Really quite believable
The writing is now on CBS News's website, check it out.
I am curious; it appears that many of you think this is a bad thing but upon initial inspection it appears to be a good thing to me. If title agencies are facing significant losses as a result of their low bid survey regardless of quality policy it will force title agencies and attorneys to raise their survey standards. I personally have no issue with bad surveys being taken to task.
I also would speculate that there are a fair number of surveyors issuing fraudulent surveys. For example last week I was given a old survey of a 20 acre nominal tract of land. His survey showed it as a perfect 20 acres with (MEASURED) ties to a 90 degree 5280 section. We had some great original surveyors here but I have yet to measure a 90 5280 section.
If the low bid surveys are deficient and/or fraudulent and it cost the title agencies big bucks, I think that would change surveying for the better. Imagine competing on quality rather than price!! Maybe we could make some money!

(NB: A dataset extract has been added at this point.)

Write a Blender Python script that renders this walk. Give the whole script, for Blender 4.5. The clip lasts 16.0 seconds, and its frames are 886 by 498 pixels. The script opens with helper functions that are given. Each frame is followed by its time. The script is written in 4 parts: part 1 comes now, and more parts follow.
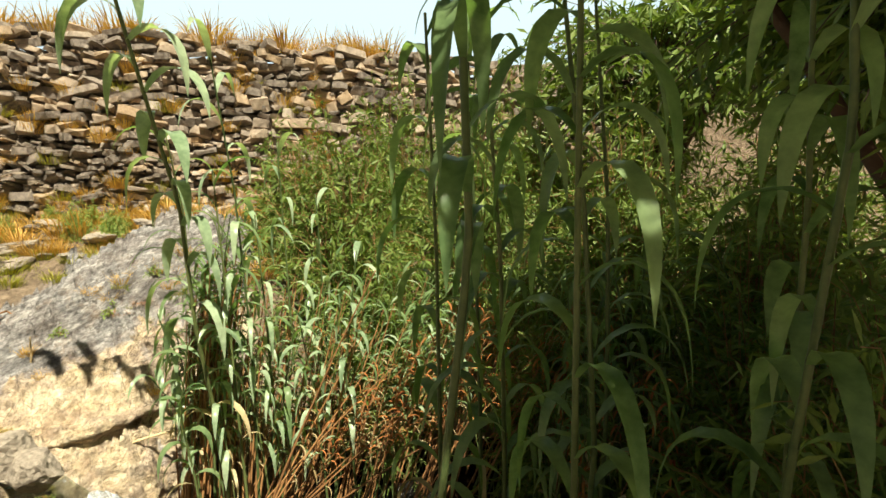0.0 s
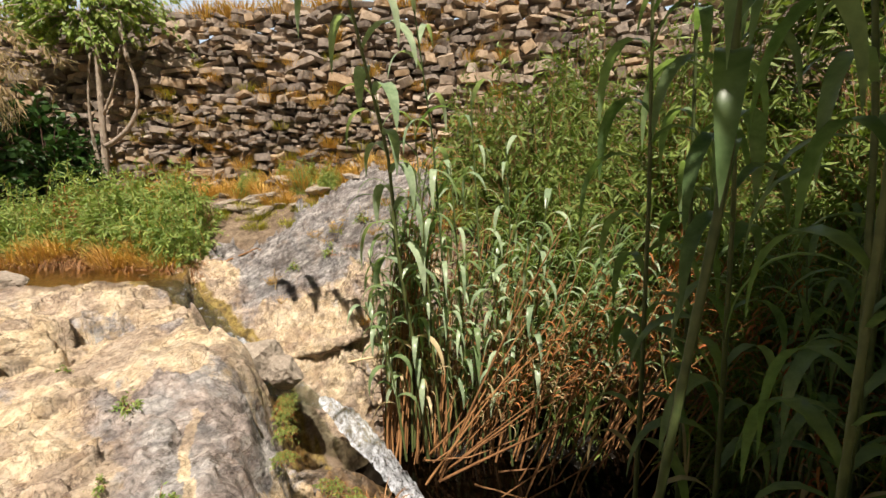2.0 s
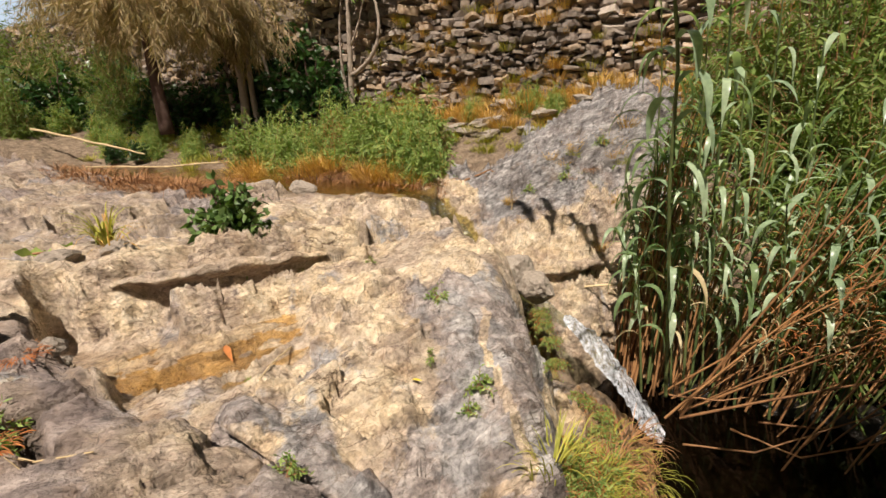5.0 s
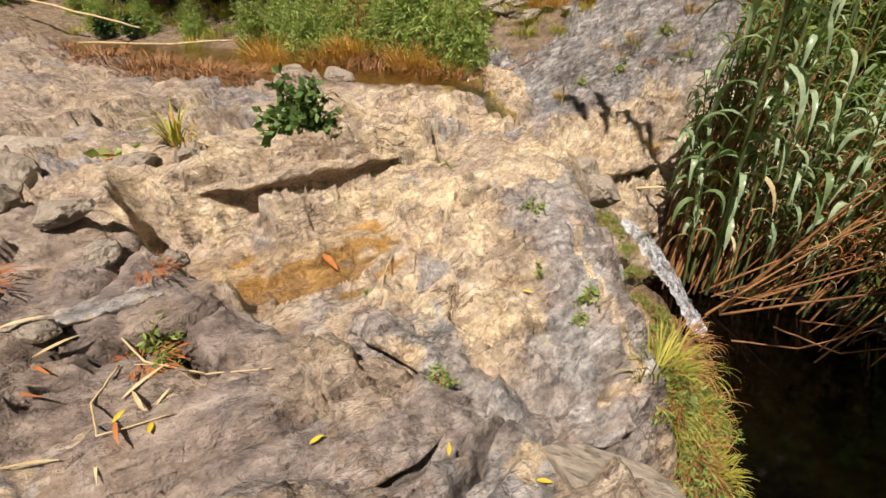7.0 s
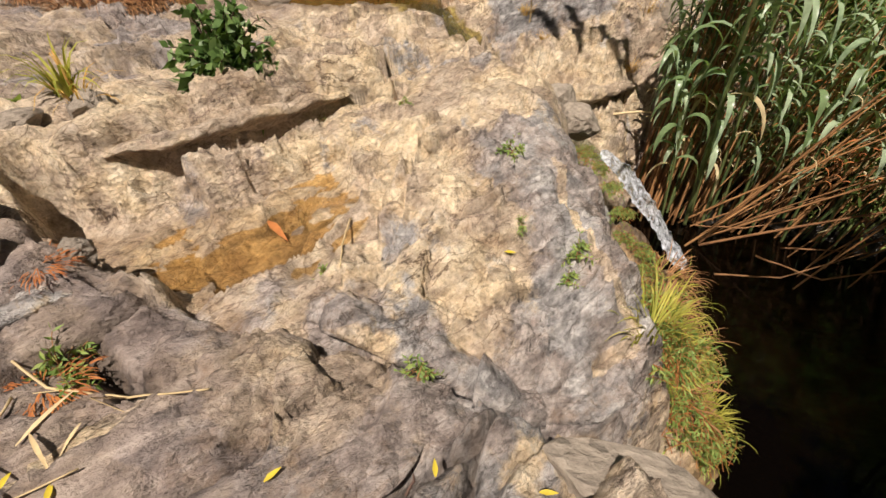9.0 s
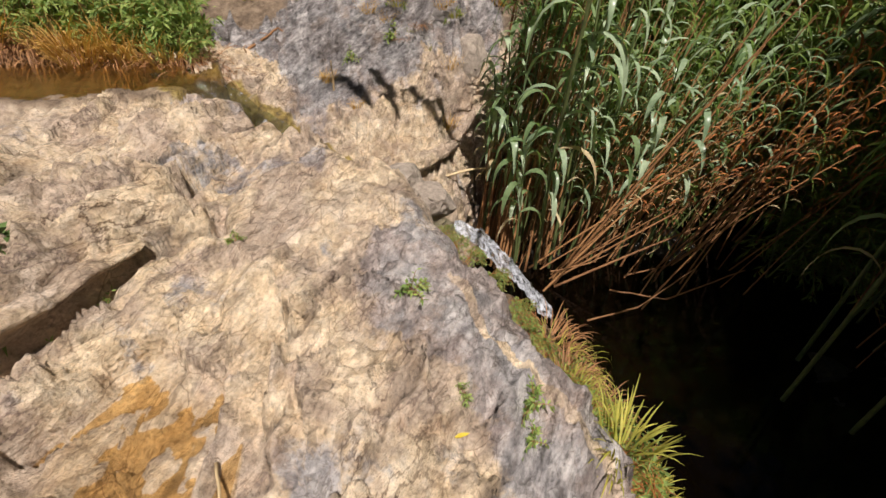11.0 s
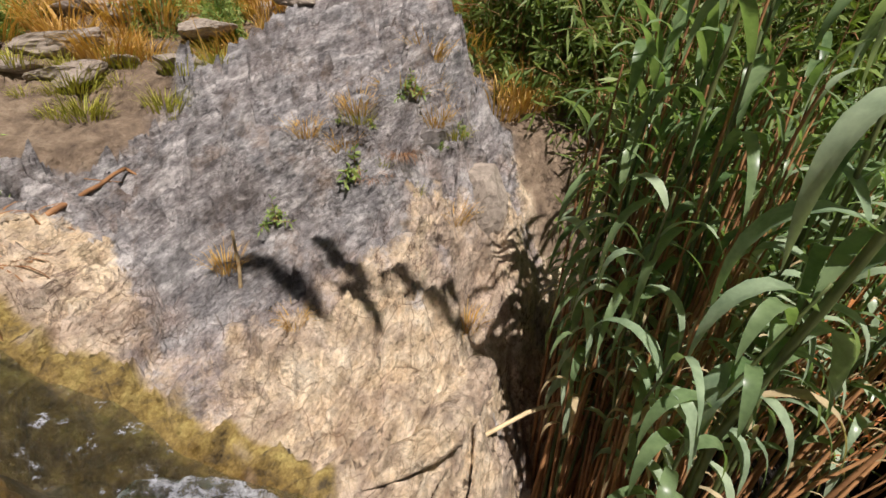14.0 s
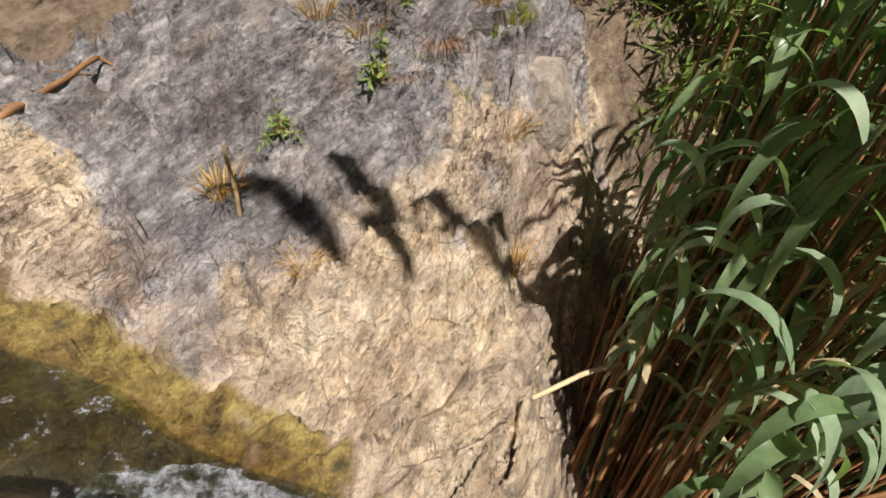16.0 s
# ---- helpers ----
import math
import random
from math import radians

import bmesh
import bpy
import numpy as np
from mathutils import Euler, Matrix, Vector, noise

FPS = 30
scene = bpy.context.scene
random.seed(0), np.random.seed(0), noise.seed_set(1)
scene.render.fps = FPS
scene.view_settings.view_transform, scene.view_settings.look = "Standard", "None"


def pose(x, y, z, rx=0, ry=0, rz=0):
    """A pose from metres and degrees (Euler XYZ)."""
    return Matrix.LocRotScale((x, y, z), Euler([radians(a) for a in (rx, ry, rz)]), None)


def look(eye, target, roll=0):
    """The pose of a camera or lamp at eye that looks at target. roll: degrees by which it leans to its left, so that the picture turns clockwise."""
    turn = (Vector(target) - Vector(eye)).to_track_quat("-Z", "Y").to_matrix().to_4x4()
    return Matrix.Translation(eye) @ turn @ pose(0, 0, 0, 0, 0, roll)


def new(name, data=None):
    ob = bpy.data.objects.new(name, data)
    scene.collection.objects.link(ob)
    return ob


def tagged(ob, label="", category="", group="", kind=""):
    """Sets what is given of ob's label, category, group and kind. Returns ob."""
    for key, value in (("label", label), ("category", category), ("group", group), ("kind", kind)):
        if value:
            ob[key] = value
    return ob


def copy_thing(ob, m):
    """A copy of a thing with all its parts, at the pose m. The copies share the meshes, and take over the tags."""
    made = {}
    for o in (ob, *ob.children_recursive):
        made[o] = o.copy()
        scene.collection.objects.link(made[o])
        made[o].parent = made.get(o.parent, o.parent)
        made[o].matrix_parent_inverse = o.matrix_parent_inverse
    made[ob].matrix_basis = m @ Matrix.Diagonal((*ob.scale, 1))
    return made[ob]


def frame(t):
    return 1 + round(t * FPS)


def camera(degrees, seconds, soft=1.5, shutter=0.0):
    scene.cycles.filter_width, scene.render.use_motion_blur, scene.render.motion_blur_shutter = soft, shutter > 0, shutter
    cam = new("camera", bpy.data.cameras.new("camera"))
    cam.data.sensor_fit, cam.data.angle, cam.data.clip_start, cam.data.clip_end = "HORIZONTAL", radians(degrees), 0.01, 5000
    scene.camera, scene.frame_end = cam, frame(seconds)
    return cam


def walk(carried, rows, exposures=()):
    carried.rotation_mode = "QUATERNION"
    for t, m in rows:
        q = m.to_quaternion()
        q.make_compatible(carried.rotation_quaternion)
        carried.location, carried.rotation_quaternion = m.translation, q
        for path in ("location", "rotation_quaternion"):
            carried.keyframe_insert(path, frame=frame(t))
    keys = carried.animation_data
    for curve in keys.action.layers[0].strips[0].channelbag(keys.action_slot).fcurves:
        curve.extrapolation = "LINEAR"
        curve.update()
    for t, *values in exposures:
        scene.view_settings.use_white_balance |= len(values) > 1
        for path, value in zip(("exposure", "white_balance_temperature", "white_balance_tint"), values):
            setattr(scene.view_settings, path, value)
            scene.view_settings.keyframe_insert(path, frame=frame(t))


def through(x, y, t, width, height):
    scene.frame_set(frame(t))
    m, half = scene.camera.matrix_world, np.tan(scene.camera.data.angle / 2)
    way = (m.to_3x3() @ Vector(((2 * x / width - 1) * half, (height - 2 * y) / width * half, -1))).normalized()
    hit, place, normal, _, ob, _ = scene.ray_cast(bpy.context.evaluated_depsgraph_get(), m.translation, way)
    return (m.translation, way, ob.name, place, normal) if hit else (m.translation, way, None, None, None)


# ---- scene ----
cam = camera(85.8, 16.0)
PATH = [
    (0, (0.231, 0.034, 1.583), (0.731, 1.962, 1.402), -0.1),
    (0.5, (0.192, 0.032, 1.543), (0.495, 1.997, 1.326), -0.7),
    (1, (0.151, 0.04, 1.509), (0.275, 2.019, 1.25), -1.1),
    (1.5, (0.106, 0.058, 1.485), (0.064, 2.035, 1.184), -1.3),
    (2, (0.043, 0.087, 1.461), (-0.157, 2.048, 1.123), -1.3),
    (2.5, (0.0, 0.071, 1.456), (-0.337, 2.006, 1.075), -1.6),
    (3, (-0.062, 0.03, 1.459), (-0.536, 1.929, 1.047), -1.8),
    (3.5, (-0.17, -0.041, 1.477), (-0.79, 1.812, 1.052), -2.1),
    (4, (-0.269, -0.017, 1.488), (-1.061, 1.765, 1.047), -2.4),
    (4.5, (-0.427, -0.014, 1.463), (-1.31, 1.711, 0.969), -2.5),
    (5, (-0.699, -0.113, 1.347), (-1.584, 1.582, 0.762), -2.5),
    (5.2, (-0.888, -0.178, 1.326), (-1.758, 1.512, 0.703), -2.4),
    (7.3, (-1.428, -0.351, 1.522), (-2.188, 1.138, 0.425), -1.6),
    (7.5, (-1.433, -0.311, 1.503), (-2.195, 1.143, 0.361), -2.0),
    (8, (-1.457, -0.247, 1.479), (-2.188, 1.156, 0.256), -1.9),
    (8.2, (-1.452, -0.197, 1.472), (-2.171, 1.188, 0.22), -2.2),
    (10.3, (-2.096, 0.577, 1.375), (-2.186, 2.122, 0.108), -0.2),
    (10.5, (-2.129, 0.664, 1.48), (-2.132, 2.229, 0.236), 0.5),
    (11, (-2.253, 0.918, 1.532), (-2.051, 2.514, 0.345), 1.3),
    (11.5, (-2.547, 1.486, 1.449), (-2.276, 3.148, 0.37), 1.5),
    (12, (-2.615, 2.322, 1.171), (-2.255, 4.034, 0.202), 1.6),
    (12.5, (-2.652, 2.853, 1.207), (-2.185, 4.582, 0.316), 1.3),
    (13, (-2.586, 3.127, 1.111), (-2.042, 4.867, 0.29), 1.5),
    (13.5, (-2.493, 3.403, 1.091), (-1.927, 5.147, 0.294), 1.6),
    (14, (-2.482, 3.647, 1.045), (-1.916, 5.393, 0.249), 1.4),
    (14.5, (-2.46, 3.876, 1.02), (-1.91, 5.611, 0.19), 1.3),
    (15, (-2.392, 4.031, 0.971), (-1.895, 5.742, 0.064), 1.2),
    (15.5, (-2.367, 4.149, 0.955), (-1.933, 5.804, -0.081), 1.2),
    (16, (-2.369, 4.173, 0.927), (-1.994, 5.755, -0.238), 1.2),
]
walk(cam, [(t, look(eye, target, roll)) for t, eye, target, roll in PATH], [(0, 1.05, 6850, -4), (1.5, 0.82, 6650, 6), (3, 0.58, 6500, 10), (5, 0.5, 6500, 10), (8, 0.42, 6500, 10), (10.5, 0.28, 6200, 12), (12.5, 0.24, 6000, 14), (14.5, 0.36, 6000, 12), (16, 0.36, 6000, 10)])

# ---- light ----
SUN = Vector((0.06, -0.55, 1.0)).normalized()
world = bpy.data.worlds.new("sky")
scene.world = world
world.use_nodes = True
wn = world.node_tree
sky = wn.nodes.new("ShaderNodeTexSky")
sky.sky_type, sky.sun_disc = "NISHITA", False
sky.sun_elevation = math.asin(SUN.z)
sky.sun_rotation = math.atan2(SUN.x, SUN.y)
sky.dust_density, sky.ozone_density = 5.0, 0.4
wn.nodes["Background"].inputs[1].default_value = 0.012
wn.links.new(sky.outputs[0], wn.nodes["Background"].inputs[0])
lamp = bpy.data.lights.new("sun", "SUN")
lamp.energy, lamp.angle, lamp.color = 5.0, radians(0.6), (1.0, 0.89, 0.78)
sun = new("sun", lamp)
sun.matrix_world = look(SUN * 30, (0, 0, 0))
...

On a side note, I have only done one Alta survey in the last year because my prices our routinely 3-4 times the low bid. I bid one Alta survey a few months ago along with 5 other surveyors, the bids were as follows:
Me: 4,300
firm 2: 4,000
firm 3: 4,460
firm 4: 4,650
firm 5: 695
Firm 5 got it
This would be part of the surveyor's due diligence.
> Brad
Rare is the PTR that provides all info that a surveyor requires. It is much like the assessors maps. Just a bunch of info that provides a focus for fact checking.
I don't focus on limiting my service to the bare minimum to avoid errors and ommissions by others who are not my employees acting in my interest and my clients interest.
For any boundary survey, ALTA being on one type, I do all that is necessary. Every once in a while you run into one that is abscent any anomalies. Every once in a while you get one that requires 30 title docs back to patent, and even throw in a few RR R/W with an irrigation canal thrown into the mix.
I do as much as necessary in each unique case to protect ME FIRST. That typically serves to protect EVERYONE ELSE involved with the project.
More than half the time when I have a PTR, they follow up with my list of their errors and ommissions and update the report. About half of them do aid with obtaining additional docs if you define them. They never provide a copy of the many docs they reference in the report. You must ask for them. Some will reply, that's not our job, go see the county recorder.